Это поступок эгоцентрика, поступок труса, расхрабрившегося, так сказать, от отчаяния. И все-таки это одновременно та единственная акция, которая могла спасти Штиллера, поставив его в иные, не столь безнадежные отношения с миром. Так, во всяком случае, смотрит на дело Фриш.

Штиллер — не положительный герой. Однако, выпав из роли, эта ничем не выдающаяся личность «активизировалась». Теперь Штиллер, подобно Гансу Касторпу в «Волшебной горе» Томаса Манна, «способен на моральные, духовные и чувственные похождения, какие ему и не снились», пока путь к самому себе заступала марионетка. Сломав марионетку, герой как бы освободился и от господствующей системы, по крайней мере, вышел из окружения ее кривых зеркал.

Герой освободился, однако дорогой ценой. «Я — не их Штиллер! — говорит он. — …Я несчастный, пустой, ничтожный человек, у меня нет прошлой жизни, вообще нет никакой жизни».

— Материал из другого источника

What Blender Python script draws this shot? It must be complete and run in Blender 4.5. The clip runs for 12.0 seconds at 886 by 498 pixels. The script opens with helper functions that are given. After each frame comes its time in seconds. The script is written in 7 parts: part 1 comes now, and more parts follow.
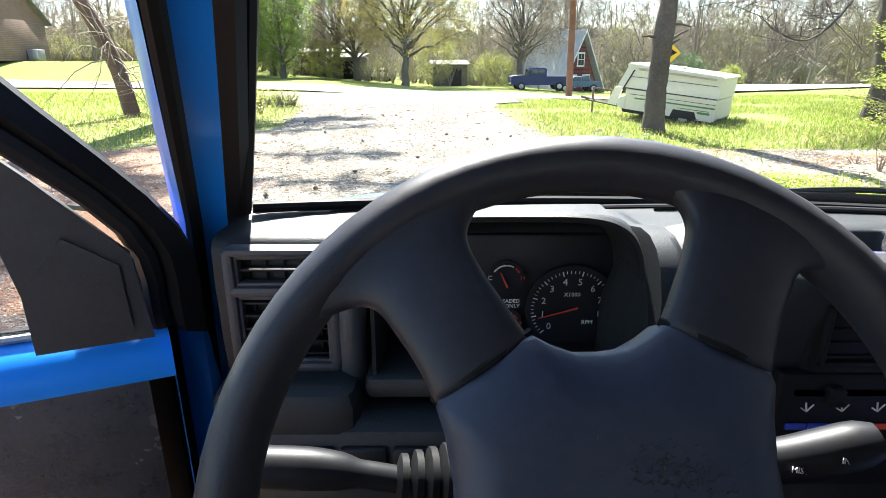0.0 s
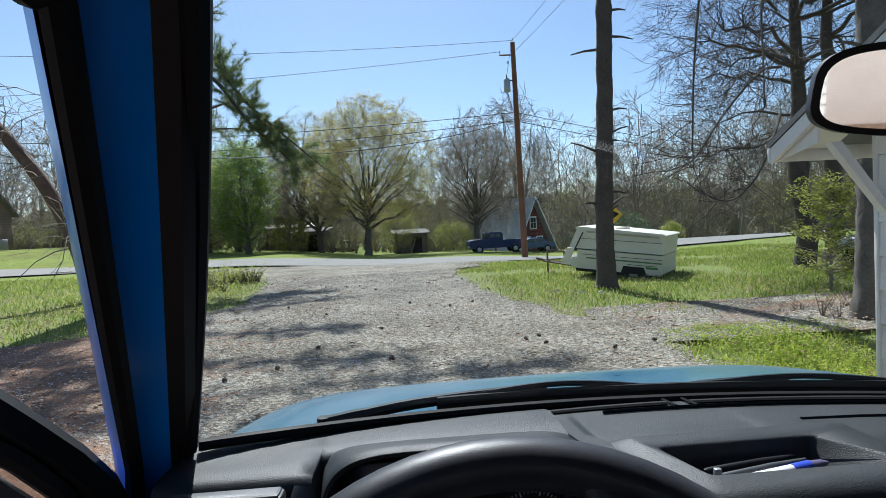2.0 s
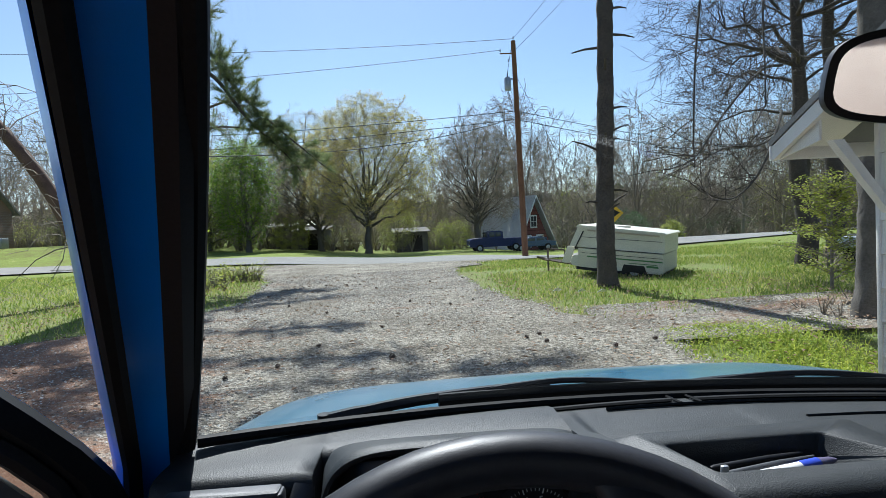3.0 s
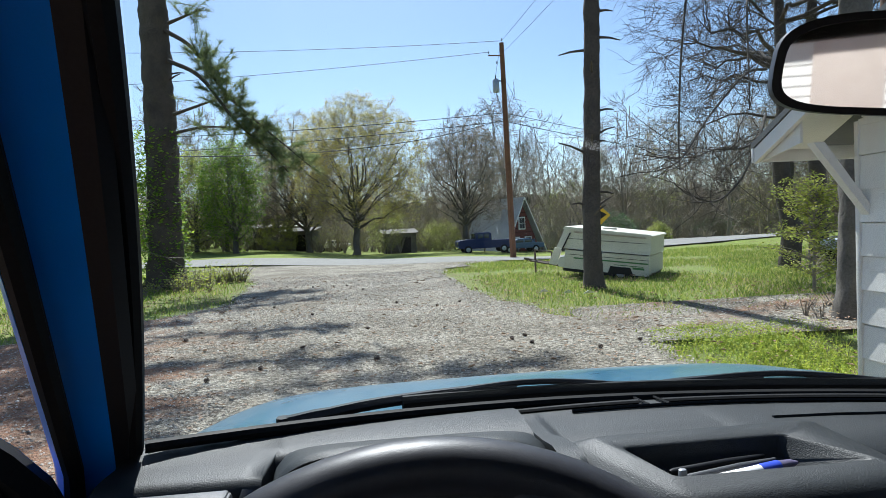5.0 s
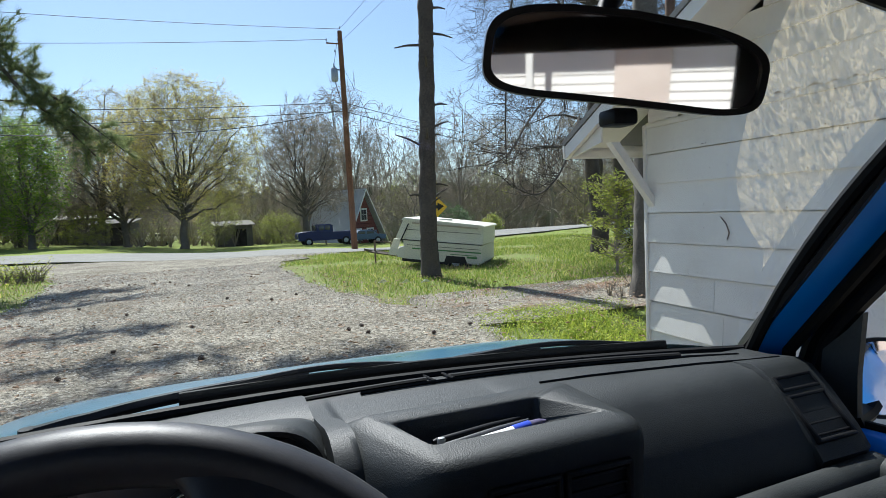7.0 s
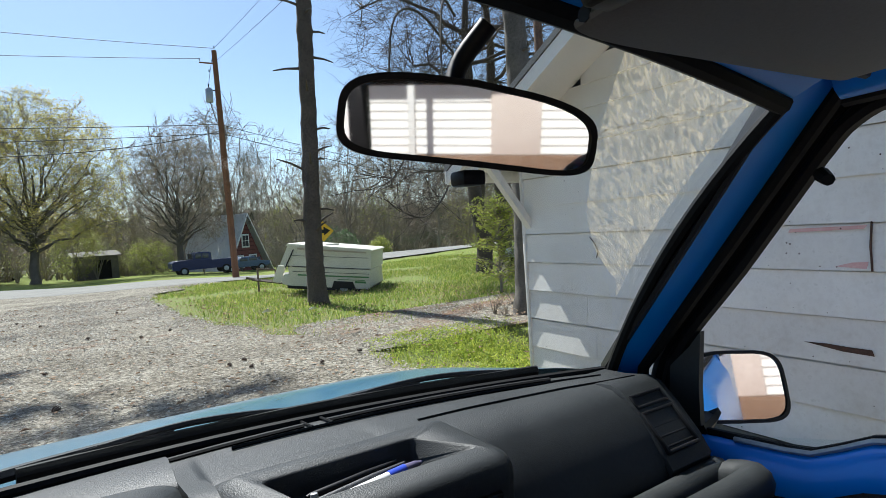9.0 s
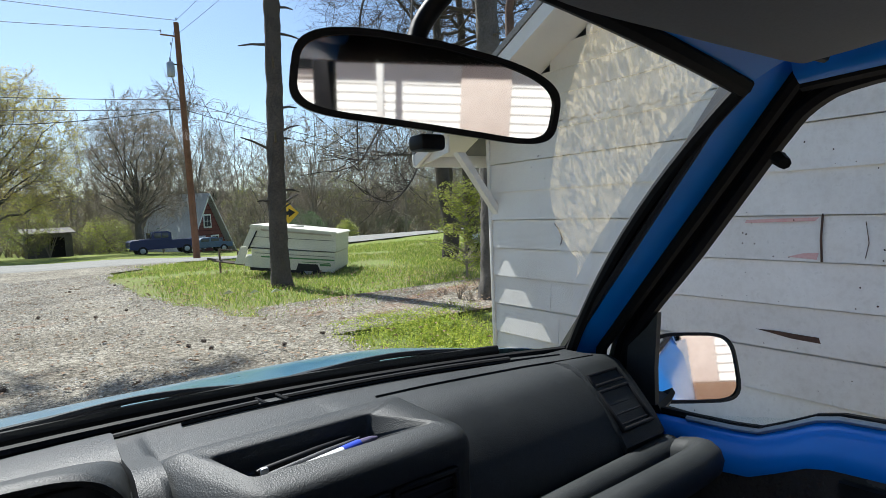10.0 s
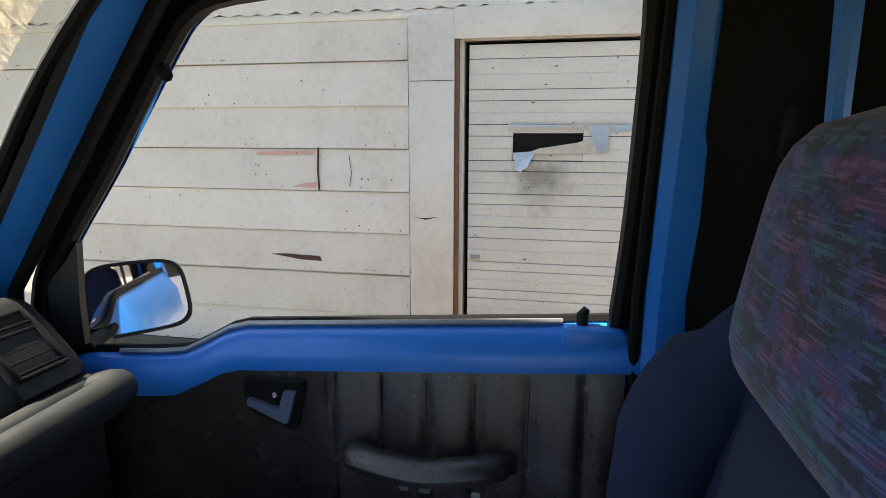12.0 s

Жизнь, по Фришу, — это идентичность самому себе. И о такой «жизни» дьявольски трудно рассказывать («Я говорю очень неясно, — признается Штиллер, — если я не лгу — просто так, для отдохновения»), трудно, ведь она лишена материальной основы, осязаемых фактов. Пропавший без вести Штиллер стал в Новом Свете бродягой Уайтом, ни с кем не связанным, всем чужим, безразличным, живущим лишь своей внутренней жизнью. Уайт — только человек аморфен. Ему присущи порывы, настроения, ощущения, но у него нет настоящего социального бытия, даже нет биографии. Ее приходится выдумывать — это процесс, сходный с поисками оболочки, которыми занимается повествователь в «Гантенбайне». И сходство указывает на известную опасность «уайтовского» состояния Штиллера. Уайт как «отчужденный в своем обществе» — явление положительное. Однако он отрицателен в качестве принципиального аутсайдера, в роли чисто оппозиционного, антиобщественного сознания. И роль эта по-своему не менее ложна, чем конформистская маска Фабера. «Они, — говорит прокурор о людях типа Штиллера, — вышли из фальшивой роли, и это, разумеется уже кое-что, но это еще не ведет их назад в жизнь».